■ Written instruction:
Drop the pictures, then extract the listing word for word.

============

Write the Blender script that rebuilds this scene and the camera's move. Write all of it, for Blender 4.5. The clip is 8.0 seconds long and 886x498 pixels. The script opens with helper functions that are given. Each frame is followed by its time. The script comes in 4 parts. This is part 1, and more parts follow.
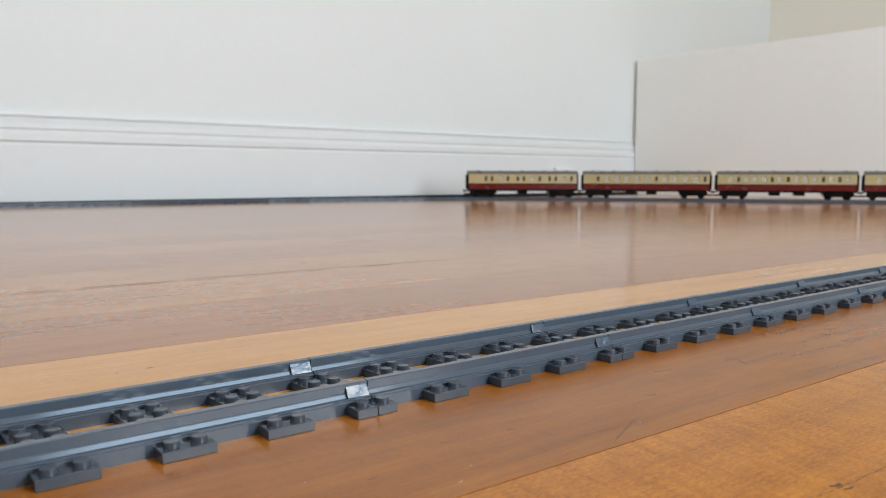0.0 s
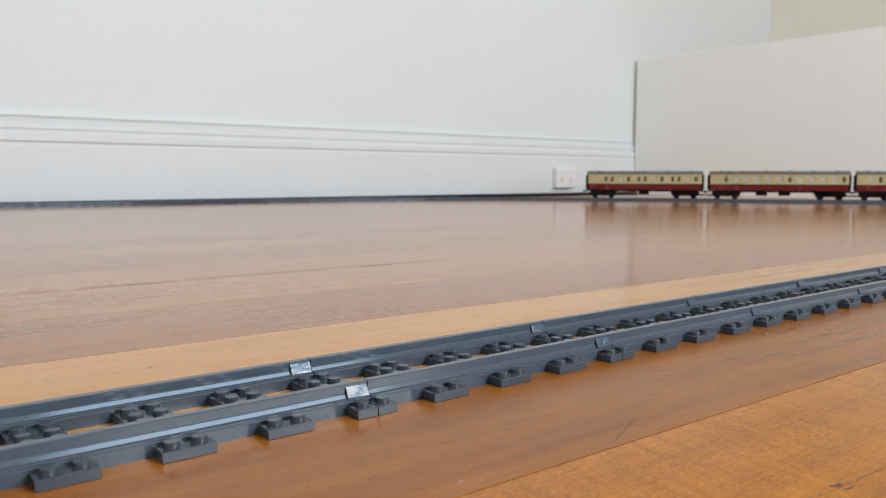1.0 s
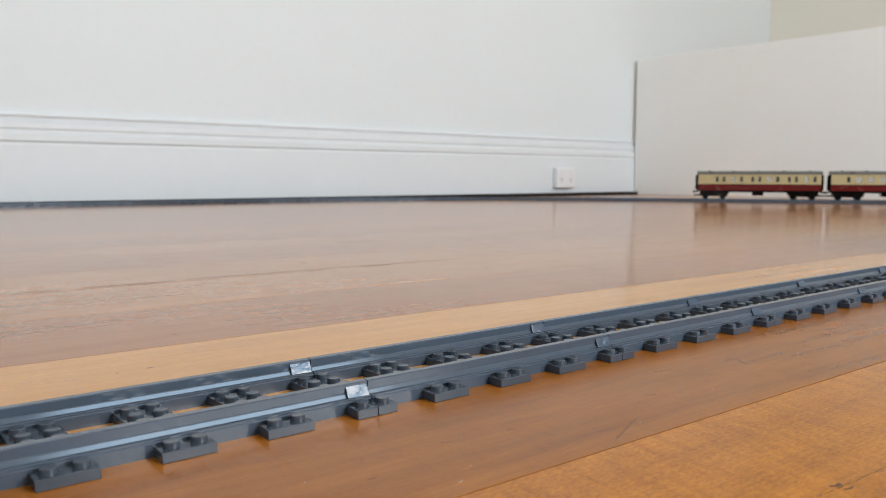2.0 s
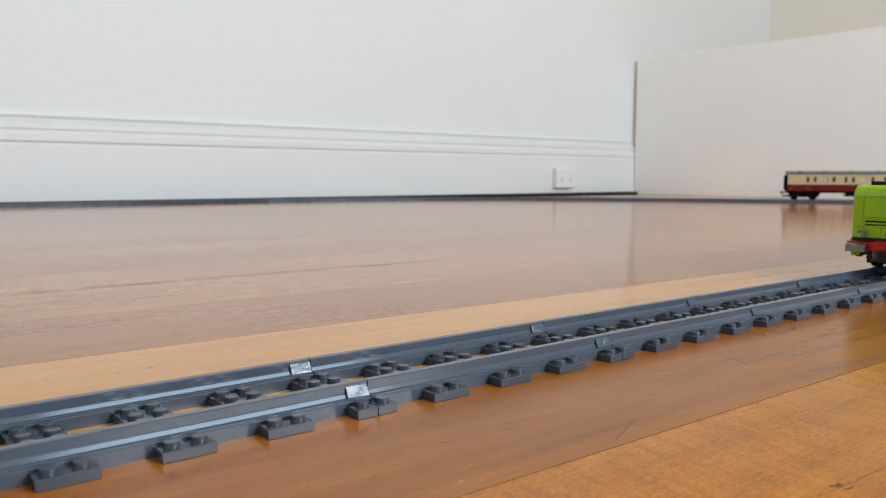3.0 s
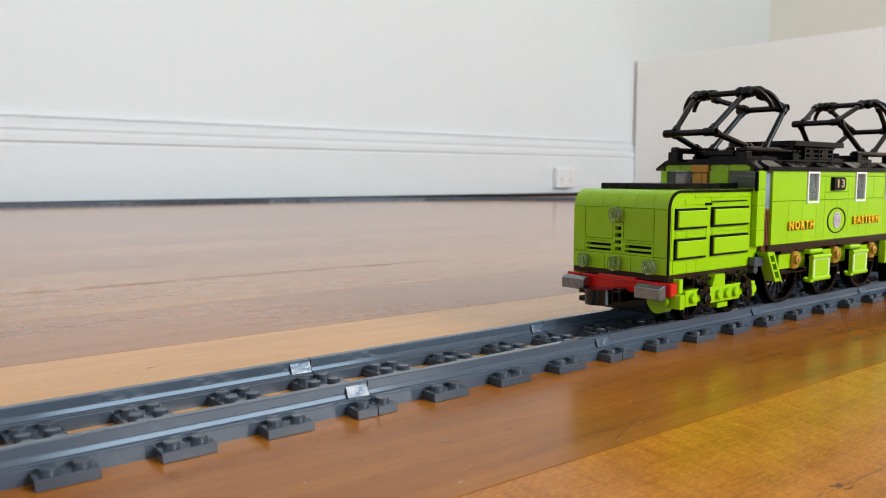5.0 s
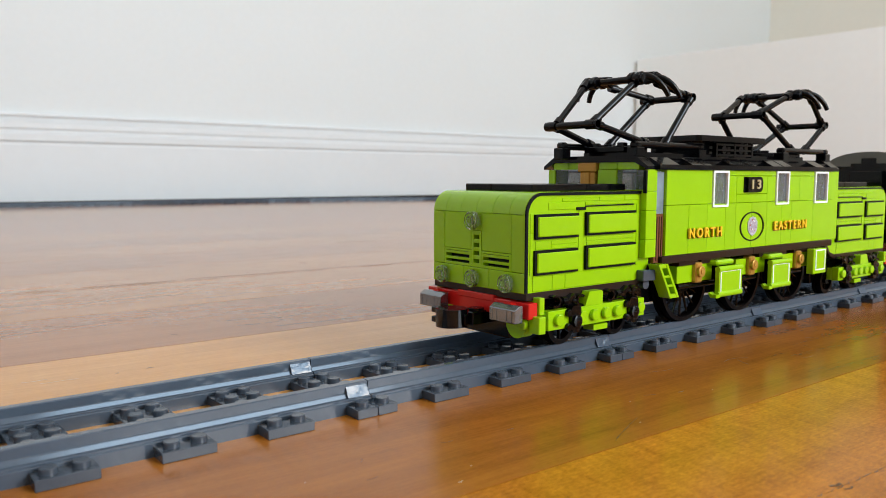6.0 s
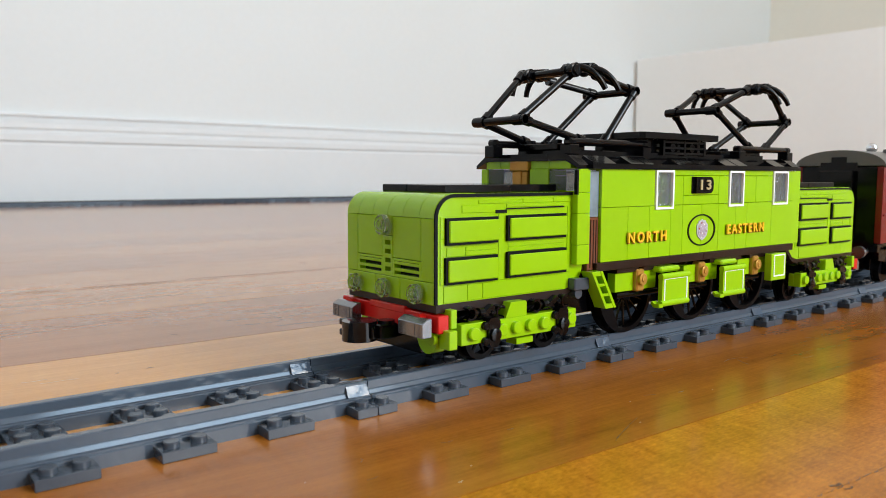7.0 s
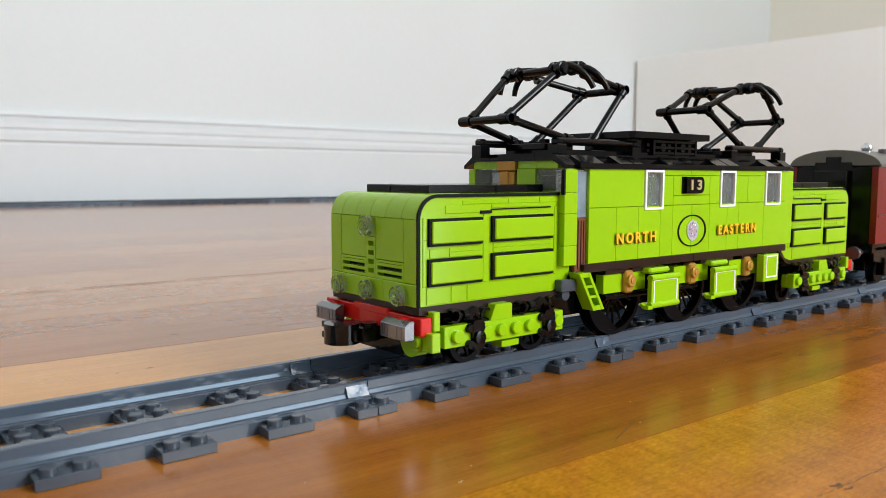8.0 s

============

■ Reply to the task:
Write the Blender script that rebuilds this scene and the camera's move. Write all of it, for Blender 4.5. The clip is 8.0 seconds long and 886x498 pixels. The script opens with helper functions that are given. Each frame is followed by its time. The script comes in 4 parts. This is part 1, and more parts follow.
0.0 s
1.0 s
2.0 s
3.0 s
5.0 s
6.0 s
7.0 s
8.0 s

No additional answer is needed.